→ **Provided material**:
● ● ● ●
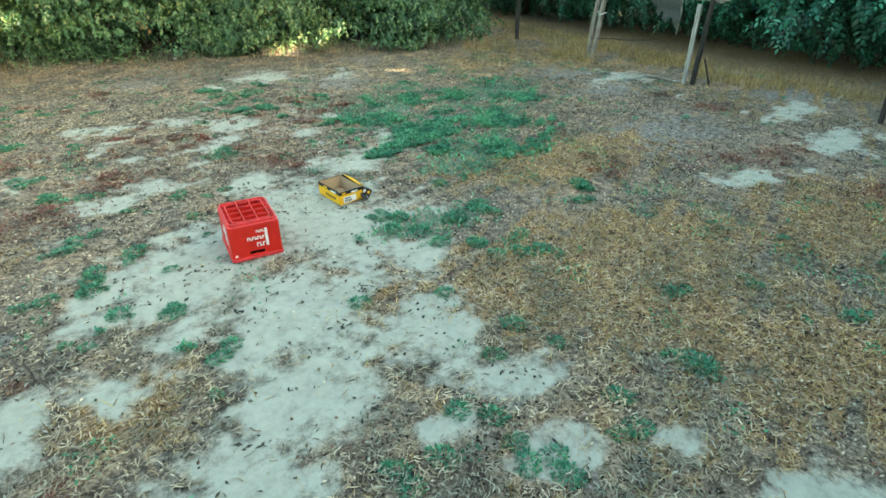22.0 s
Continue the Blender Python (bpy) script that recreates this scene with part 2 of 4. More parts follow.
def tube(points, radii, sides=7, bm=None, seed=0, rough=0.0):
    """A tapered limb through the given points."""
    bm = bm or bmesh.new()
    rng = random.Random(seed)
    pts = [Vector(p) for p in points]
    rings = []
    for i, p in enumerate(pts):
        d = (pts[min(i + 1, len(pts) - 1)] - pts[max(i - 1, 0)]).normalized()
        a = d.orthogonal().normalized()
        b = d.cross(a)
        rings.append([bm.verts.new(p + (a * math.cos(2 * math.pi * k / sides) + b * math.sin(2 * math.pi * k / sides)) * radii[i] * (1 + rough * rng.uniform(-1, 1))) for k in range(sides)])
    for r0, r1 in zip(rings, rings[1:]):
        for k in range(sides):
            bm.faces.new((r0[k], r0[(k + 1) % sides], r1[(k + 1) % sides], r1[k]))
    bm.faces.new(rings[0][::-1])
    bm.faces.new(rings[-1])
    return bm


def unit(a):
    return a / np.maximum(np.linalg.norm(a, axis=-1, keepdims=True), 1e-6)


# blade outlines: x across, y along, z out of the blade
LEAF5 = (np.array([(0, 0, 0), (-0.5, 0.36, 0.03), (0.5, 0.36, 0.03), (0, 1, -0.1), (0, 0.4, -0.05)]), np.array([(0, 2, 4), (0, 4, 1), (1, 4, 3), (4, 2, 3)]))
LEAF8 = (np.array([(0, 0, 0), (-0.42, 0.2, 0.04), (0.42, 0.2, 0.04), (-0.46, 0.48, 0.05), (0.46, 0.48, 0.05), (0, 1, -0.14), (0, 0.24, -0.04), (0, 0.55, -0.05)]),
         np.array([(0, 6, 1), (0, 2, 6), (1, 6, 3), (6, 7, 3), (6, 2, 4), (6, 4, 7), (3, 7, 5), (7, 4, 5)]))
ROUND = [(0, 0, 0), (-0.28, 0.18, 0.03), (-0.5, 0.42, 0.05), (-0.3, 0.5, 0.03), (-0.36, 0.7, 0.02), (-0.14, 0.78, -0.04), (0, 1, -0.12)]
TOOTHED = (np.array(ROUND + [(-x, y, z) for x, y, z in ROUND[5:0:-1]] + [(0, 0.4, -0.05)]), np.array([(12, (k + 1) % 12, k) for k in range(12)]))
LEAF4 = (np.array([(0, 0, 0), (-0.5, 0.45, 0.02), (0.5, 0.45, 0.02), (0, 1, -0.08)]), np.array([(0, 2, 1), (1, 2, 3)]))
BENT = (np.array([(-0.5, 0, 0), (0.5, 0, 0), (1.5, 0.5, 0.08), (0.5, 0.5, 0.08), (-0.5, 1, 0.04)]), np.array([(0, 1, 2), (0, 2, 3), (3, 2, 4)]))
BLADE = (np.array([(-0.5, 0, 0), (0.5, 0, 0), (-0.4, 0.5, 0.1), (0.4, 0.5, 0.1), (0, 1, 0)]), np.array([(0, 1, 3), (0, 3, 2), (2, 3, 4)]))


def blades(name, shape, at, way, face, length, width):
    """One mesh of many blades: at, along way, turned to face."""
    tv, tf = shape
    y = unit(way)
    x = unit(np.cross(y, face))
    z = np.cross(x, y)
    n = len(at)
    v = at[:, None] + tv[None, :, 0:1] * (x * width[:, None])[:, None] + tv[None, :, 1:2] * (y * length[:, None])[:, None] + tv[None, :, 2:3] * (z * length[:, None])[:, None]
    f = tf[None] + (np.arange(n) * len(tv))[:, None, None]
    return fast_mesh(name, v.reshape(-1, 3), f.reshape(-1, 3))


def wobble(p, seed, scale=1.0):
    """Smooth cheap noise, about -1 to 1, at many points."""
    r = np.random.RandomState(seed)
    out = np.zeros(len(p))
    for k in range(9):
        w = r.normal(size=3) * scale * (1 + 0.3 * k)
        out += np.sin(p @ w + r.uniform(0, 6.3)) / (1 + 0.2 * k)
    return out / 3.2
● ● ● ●
→ **Your task**: Your task is to reproduce exactly the lines from the start of the data above through the line containing "3, 2), (2, 3, 4)]))", leaving every picture out.

→ **Result**:
22.0 s
Continue the Blender Python (bpy) script that recreates this scene with part 2 of 4. More parts follow.
def tube(points, radii, sides=7, bm=None, seed=0, rough=0.0):
    """A tapered limb through the given points."""
    bm = bm or bmesh.new()
    rng = random.Random(seed)
    pts = [Vector(p) for p in points]
    rings = []
    for i, p in enumerate(pts):
        d = (pts[min(i + 1, len(pts) - 1)] - pts[max(i - 1, 0)]).normalized()
        a = d.orthogonal().normalized()
        b = d.cross(a)
        rings.append([bm.verts.new(p + (a * math.cos(2 * math.pi * k / sides) + b * math.sin(2 * math.pi * k / sides)) * radii[i] * (1 + rough * rng.uniform(-1, 1))) for k in range(sides)])
    for r0, r1 in zip(rings, rings[1:]):
        for k in range(sides):
            bm.faces.new((r0[k], r0[(k + 1) % sides], r1[(k + 1) % sides], r1[k]))
    bm.faces.new(rings[0][::-1])
    bm.faces.new(rings[-1])
    return bm


def unit(a):
    return a / np.maximum(np.linalg.norm(a, axis=-1, keepdims=True), 1e-6)


# blade outlines: x across, y along, z out of the blade
LEAF5 = (np.array([(0, 0, 0), (-0.5, 0.36, 0.03), (0.5, 0.36, 0.03), (0, 1, -0.1), (0, 0.4, -0.05)]), np.array([(0, 2, 4), (0, 4, 1), (1, 4, 3), (4, 2, 3)]))
LEAF8 = (np.array([(0, 0, 0), (-0.42, 0.2, 0.04), (0.42, 0.2, 0.04), (-0.46, 0.48, 0.05), (0.46, 0.48, 0.05), (0, 1, -0.14), (0, 0.24, -0.04), (0, 0.55, -0.05)]),
         np.array([(0, 6, 1), (0, 2, 6), (1, 6, 3), (6, 7, 3), (6, 2, 4), (6, 4, 7), (3, 7, 5), (7, 4, 5)]))
ROUND = [(0, 0, 0), (-0.28, 0.18, 0.03), (-0.5, 0.42, 0.05), (-0.3, 0.5, 0.03), (-0.36, 0.7, 0.02), (-0.14, 0.78, -0.04), (0, 1, -0.12)]
TOOTHED = (np.array(ROUND + [(-x, y, z) for x, y, z in ROUND[5:0:-1]] + [(0, 0.4, -0.05)]), np.array([(12, (k + 1) % 12, k) for k in range(12)]))
LEAF4 = (np.array([(0, 0, 0), (-0.5, 0.45, 0.02), (0.5, 0.45, 0.02), (0, 1, -0.08)]), np.array([(0, 2, 1), (1, 2, 3)]))
BENT = (np.array([(-0.5, 0, 0), (0.5, 0, 0), (1.5, 0.5, 0.08), (0.5, 0.5, 0.08), (-0.5, 1, 0.04)]), np.array([(0, 1, 2), (0, 2, 3), (3, 2, 4)]))
BLADE = (np.array([(-0.5, 0, 0), (0.5, 0, 0), (-0.4, 0.5, 0.1), (0.4, 0.5, 0.1), (0, 1, 0)]), np.array([(0, 1, 3), (0, 3, 2), (2, 3, 4)]))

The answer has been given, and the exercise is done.